Short exercise:
Work out how many lines in the entries below include the word "with". Give nothing but the number.

Data:
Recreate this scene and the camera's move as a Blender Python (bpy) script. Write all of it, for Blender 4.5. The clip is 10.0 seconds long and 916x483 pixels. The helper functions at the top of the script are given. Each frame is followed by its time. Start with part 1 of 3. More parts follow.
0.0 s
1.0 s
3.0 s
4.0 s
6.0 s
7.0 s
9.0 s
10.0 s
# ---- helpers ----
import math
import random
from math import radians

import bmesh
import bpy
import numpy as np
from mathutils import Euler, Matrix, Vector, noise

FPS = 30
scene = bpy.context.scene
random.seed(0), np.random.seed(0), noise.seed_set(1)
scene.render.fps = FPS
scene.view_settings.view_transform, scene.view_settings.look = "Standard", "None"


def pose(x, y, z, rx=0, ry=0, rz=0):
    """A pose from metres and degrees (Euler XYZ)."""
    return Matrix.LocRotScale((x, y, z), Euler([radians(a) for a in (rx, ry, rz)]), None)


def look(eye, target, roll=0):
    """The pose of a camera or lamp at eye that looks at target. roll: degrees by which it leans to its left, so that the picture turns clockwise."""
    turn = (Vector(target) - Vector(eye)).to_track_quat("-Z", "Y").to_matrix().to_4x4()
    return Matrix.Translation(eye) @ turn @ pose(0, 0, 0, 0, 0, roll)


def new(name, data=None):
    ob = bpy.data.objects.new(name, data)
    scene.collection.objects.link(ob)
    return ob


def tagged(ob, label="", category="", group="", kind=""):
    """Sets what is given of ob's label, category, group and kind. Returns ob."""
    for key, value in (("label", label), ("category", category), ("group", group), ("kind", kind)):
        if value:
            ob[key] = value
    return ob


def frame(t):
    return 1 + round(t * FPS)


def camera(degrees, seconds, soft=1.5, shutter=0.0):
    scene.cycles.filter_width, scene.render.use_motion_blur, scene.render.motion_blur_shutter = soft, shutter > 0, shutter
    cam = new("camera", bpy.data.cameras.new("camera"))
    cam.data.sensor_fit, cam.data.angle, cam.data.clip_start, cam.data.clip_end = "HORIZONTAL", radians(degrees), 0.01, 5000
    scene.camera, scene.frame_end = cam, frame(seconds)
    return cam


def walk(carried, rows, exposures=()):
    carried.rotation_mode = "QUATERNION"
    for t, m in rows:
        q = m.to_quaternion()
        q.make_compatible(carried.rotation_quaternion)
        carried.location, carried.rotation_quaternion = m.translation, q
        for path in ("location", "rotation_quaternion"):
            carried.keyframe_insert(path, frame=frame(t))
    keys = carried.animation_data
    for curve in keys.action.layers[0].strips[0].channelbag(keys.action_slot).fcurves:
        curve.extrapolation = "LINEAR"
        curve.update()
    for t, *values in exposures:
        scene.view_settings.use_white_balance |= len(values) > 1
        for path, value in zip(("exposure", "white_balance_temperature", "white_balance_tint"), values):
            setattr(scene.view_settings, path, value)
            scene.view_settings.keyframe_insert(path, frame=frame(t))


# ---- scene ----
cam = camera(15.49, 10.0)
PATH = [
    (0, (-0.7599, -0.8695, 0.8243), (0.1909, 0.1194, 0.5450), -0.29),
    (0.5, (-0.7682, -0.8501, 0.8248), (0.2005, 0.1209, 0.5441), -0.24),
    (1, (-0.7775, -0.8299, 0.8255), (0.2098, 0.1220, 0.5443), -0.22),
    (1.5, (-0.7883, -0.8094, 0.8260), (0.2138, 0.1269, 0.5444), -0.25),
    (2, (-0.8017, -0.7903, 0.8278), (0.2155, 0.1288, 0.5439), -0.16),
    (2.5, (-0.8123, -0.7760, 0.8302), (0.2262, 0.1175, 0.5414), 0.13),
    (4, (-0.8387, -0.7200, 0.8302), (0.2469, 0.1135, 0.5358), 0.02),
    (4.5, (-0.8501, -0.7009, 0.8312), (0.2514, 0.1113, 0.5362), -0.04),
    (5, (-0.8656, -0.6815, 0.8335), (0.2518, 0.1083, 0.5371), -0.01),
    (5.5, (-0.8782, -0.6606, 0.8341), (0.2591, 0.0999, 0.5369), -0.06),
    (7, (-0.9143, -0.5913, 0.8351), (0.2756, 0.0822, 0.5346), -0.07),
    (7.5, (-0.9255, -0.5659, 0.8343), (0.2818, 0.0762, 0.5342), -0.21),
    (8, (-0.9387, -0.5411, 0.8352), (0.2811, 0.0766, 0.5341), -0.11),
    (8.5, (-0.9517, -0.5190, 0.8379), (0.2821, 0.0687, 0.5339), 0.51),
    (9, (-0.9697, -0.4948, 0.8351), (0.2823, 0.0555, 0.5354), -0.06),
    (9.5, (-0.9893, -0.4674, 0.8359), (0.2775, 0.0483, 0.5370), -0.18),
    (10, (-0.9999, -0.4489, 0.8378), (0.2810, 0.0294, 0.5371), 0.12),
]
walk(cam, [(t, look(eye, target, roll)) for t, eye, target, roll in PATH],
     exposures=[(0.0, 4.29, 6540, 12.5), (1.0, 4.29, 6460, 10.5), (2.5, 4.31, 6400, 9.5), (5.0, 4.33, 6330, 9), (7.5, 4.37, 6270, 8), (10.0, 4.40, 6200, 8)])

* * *

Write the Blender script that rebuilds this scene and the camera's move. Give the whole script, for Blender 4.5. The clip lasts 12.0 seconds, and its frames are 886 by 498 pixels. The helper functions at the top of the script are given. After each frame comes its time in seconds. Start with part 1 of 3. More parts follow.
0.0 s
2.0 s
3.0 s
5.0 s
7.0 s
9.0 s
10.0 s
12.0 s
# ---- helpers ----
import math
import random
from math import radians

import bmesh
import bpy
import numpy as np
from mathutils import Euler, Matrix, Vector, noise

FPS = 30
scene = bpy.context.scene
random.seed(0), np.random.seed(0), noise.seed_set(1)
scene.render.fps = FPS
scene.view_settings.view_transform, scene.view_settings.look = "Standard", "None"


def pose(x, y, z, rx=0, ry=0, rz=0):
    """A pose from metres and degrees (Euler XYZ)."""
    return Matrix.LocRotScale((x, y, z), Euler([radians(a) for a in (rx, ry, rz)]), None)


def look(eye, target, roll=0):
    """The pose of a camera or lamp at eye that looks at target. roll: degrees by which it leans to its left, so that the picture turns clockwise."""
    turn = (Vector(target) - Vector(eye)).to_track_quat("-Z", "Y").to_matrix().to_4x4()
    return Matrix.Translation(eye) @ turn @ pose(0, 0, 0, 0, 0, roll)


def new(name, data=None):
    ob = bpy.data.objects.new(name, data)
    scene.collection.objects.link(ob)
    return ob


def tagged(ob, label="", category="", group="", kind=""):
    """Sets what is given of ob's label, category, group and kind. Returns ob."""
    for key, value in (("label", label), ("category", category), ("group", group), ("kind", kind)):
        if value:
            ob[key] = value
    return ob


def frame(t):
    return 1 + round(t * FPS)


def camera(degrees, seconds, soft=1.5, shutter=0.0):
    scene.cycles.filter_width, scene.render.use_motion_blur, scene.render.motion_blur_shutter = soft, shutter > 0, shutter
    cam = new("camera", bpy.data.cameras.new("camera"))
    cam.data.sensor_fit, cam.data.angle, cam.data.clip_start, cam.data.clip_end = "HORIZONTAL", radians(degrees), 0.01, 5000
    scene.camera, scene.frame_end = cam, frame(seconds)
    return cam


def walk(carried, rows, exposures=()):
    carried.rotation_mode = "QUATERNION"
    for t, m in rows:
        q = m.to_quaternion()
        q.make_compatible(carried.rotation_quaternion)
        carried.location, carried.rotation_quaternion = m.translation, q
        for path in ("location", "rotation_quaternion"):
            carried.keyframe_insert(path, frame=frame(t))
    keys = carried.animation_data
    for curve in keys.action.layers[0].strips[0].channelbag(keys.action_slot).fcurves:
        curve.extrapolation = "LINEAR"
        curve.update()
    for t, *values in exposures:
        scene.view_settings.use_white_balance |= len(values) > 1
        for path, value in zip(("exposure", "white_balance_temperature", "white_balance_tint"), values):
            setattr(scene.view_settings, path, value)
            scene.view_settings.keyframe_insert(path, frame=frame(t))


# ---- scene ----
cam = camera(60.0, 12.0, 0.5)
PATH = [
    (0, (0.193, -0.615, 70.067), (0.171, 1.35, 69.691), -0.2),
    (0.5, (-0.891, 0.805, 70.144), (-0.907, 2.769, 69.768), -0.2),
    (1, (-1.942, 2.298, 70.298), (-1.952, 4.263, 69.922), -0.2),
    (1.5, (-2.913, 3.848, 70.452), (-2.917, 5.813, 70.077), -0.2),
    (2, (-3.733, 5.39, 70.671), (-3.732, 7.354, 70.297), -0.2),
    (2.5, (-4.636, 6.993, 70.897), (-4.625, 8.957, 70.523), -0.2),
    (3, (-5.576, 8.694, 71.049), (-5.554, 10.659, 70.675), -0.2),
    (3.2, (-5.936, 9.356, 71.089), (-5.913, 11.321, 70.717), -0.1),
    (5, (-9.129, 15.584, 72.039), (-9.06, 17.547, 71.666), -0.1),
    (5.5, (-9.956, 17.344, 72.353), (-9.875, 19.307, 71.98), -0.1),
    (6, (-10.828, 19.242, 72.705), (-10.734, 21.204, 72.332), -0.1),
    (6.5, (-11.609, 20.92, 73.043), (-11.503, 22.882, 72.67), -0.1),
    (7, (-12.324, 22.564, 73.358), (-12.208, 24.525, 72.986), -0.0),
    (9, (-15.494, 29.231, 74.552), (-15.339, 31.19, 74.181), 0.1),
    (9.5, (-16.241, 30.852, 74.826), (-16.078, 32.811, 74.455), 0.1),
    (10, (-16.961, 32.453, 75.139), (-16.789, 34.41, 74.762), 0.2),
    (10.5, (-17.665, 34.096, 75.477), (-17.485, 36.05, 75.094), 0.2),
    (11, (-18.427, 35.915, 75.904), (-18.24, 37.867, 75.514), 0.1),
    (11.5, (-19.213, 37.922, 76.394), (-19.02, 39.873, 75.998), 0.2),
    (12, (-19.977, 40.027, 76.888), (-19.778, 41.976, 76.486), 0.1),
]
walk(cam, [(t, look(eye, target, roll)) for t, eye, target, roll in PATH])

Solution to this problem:
2